If you scrap a laptop you get a nice, auditable, chain of custody from the end user to the company that will certify it's been destroyed. If you sell someone their old laptop you need to ensure that it's actually been wiped, not just "I copied my files over and started using the new one". I've seen a few IT departments be not great at "Sam got their new laptop two weeks ago, someone should follow up now to see if the wipe on the old one happened".

One choice won't get you fired, the other might save you a bit of cash.

oblio 2 days ago | parent [-]

I'm talking about some companies that should have the best IT departments on the planet.

dylan604 2 days ago | parent [-]

Writing off equipment through depreciation is a time honored thing for corps. If they sell them, they are no longer a write off. That's now more work for the bean counters.

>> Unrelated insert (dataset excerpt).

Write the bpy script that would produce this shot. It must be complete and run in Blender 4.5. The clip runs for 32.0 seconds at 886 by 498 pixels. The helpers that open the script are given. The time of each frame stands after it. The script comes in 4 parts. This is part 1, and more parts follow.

oblio 2 days ago | parent [-]

Then donate them.

dylan604 a day ago | parent [-]

Isn't that essentially what they are doing when the let the employees keep them?

oblio a day ago | parent [-]

My original comment in the thread:

> A large bunch of big companies, including some of the biggest on the planet don't even sell past-end-of-life laptops to their current employees.

It's good that Automattic is doing it, I was wishing it was an industry standard procedure, for all past-end-of-life hardware, not just layoffs and not just laptops.

Right now FAANG, for example, which you'd expect to have the very best of everything, as far as I know don't give old laptops (and other old hardware) to employees, they don't even sell them. They send them to be recycled or whatever, but the best action is to reduce and reuse, recycle should be the last option.

Plus an employee is likely to be willing to accept their old device since they know it's performance and general behavior.